Berlin (adn) - Die PDS-Volkskammerfraktion werde sich am kommenden Dienstag endgültig über den Einigungsvertrag entscheiden, kündigte Parteivorsitzender Gregor Gysi gestern auf einer Pressekonferenz an. Zuvor werde Verhandlungsführer Günther Krause (CDU) den PDS-Abgeordneten Auskunft über den Vertrag geben. Bei dieser Entscheidung sieht Gysi die PDS in einer „klassisch sozialdemokratischen Situation“, in der man „eine Kröte schlucken“ müsse. Bei allen Mängeln habe ein Einigungsvertrag aber Vorteile gegenüber einem Überleitungsgesetz, das ohne DDR-Mitwirkung zustande kommen würde und jederzeit mit einfacher Mehrheit im Bundestag geändert werden könne.

Nach Angaben des Parteivorsitzenden beläuft sich das PDS -Vermögen gegenwärtig auf etwa 2,5 Milliarden Mark. Davon seien zwei Milliarden der Wert von Betrieben und Immobilien der Partei wie zum Beispiel das Berliner Haus der Demokratie, über die „zum Teil schon Abgabeentscheidungen“ getroffen seien. Gysi sagte, daß die PDS im ersten Halbjahr 1990 über 75 Prozent ihres Parteivermögens bereits an den Staat überführt habe. Das beträfe Betriebe im Wert von sechs Milliarden Mark und ein Vermögen in Höhe von über drei Milliarden Mark, so Gysi.

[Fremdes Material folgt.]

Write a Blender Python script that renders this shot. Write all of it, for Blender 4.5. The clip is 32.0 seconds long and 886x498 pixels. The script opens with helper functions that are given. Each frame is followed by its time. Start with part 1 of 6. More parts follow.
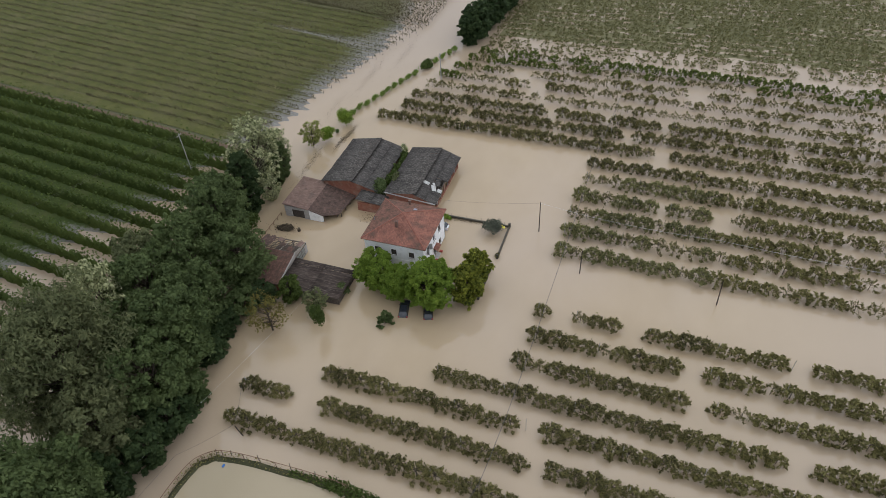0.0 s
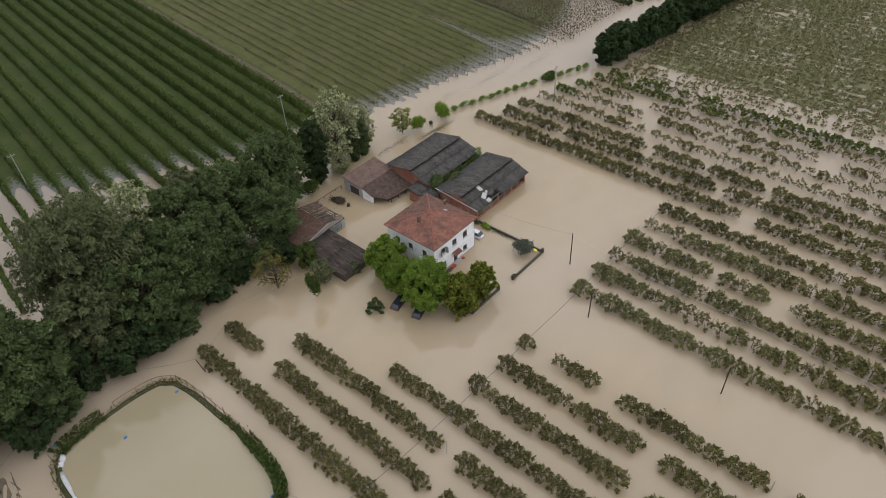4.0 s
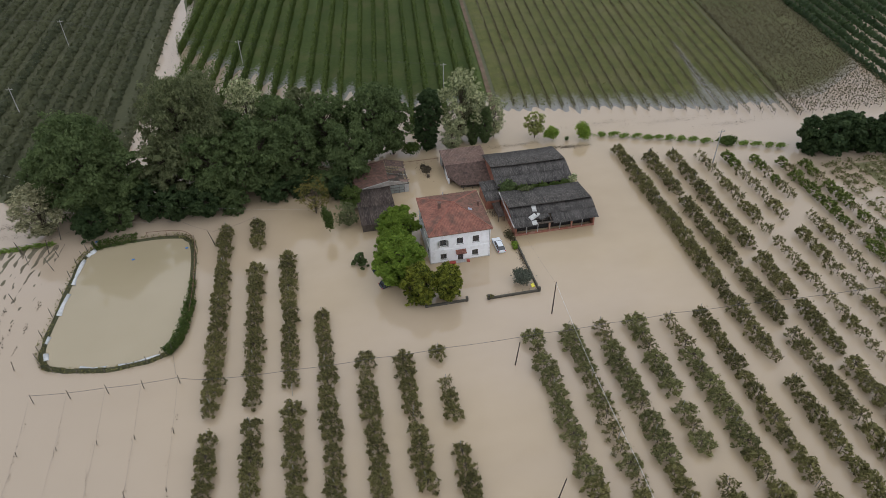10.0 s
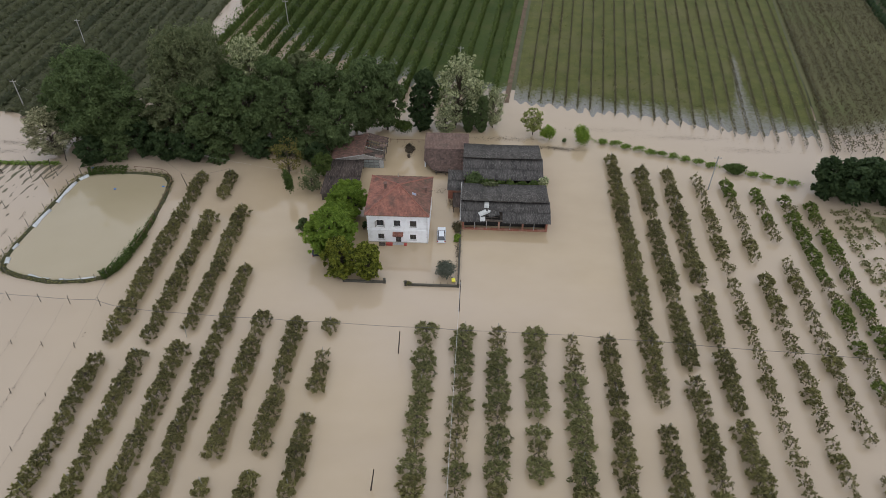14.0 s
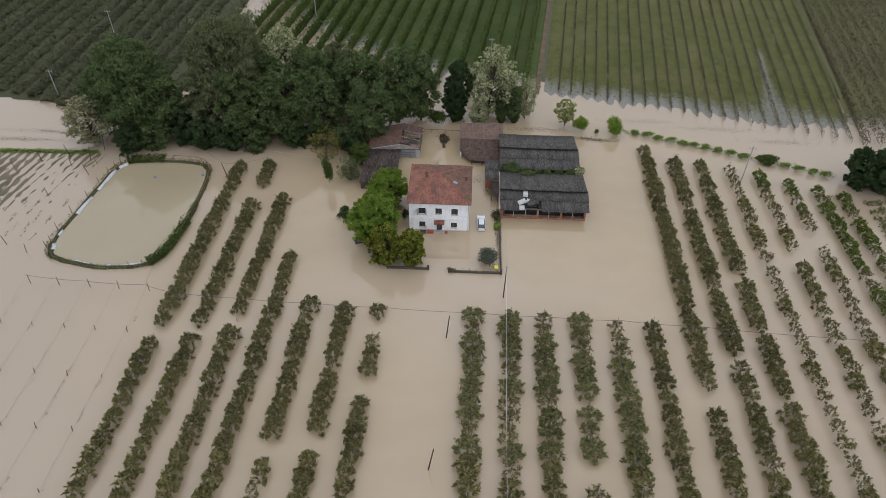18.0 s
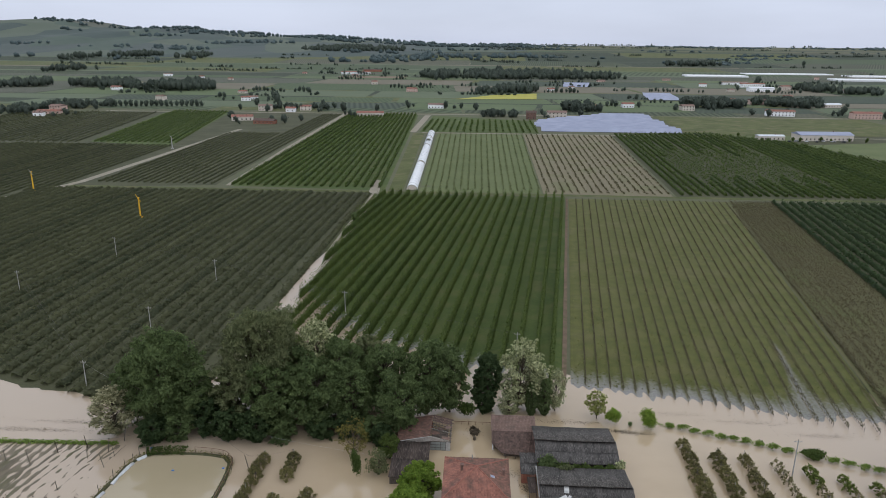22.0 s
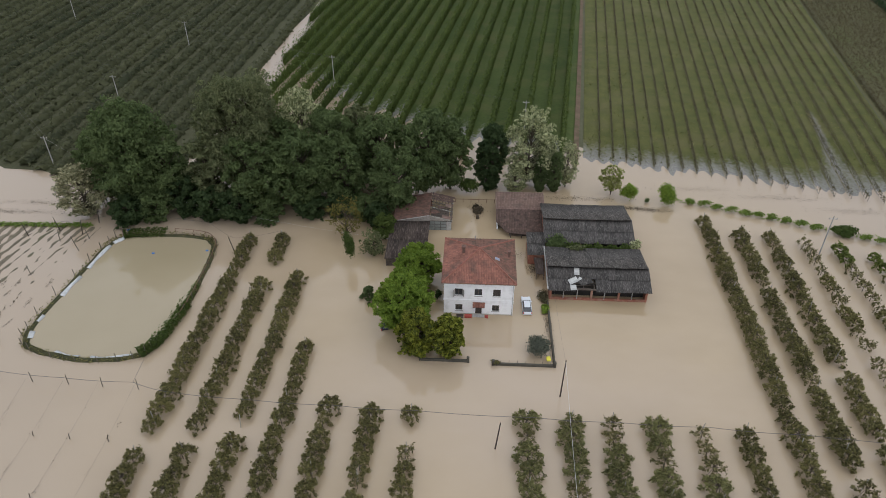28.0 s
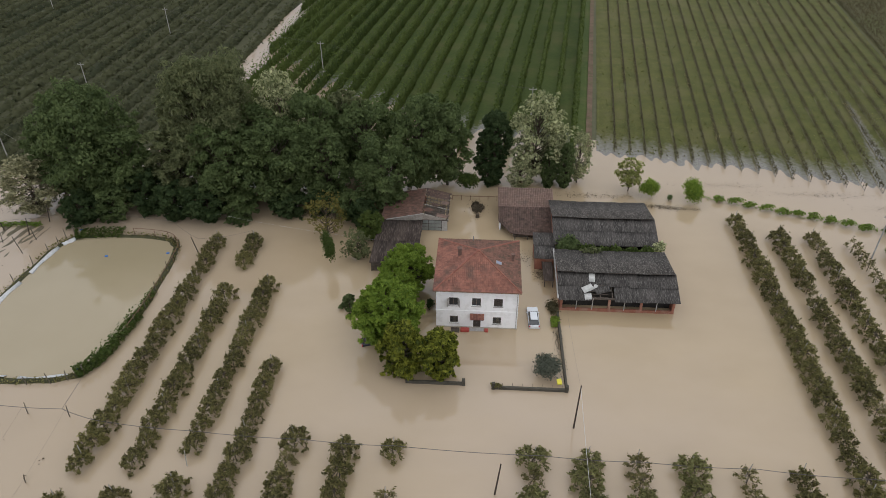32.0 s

Auf der Pressekonferenz stellte PDS-Wirtschaftsexperte Prof. Klaus Steinitz ein Positionspapier zur Wirtschaftssituation vor, in dem der Erhalt des „Produktionsstandortes DDR“ gefordert wird. Der „unheilvolle Kreislauf“ von D-Mark-Anleihen, Rücklauf in die Bundesrepublik und daraus resultierender zusätzlicher finanzieller Forderungen müsse durchbrochen werden. „Offensichtlich“, so Steinitz, werde „bewußt auf Ruinierung großer Komplexe der DDR-Wirtschaft gesetzt“. Den somit möglichen billigen Aufkauf von Betrieben durch BRD -Unternehmen bezeichnete er als „größtes Geschäft der letzten Jahrzehnte“.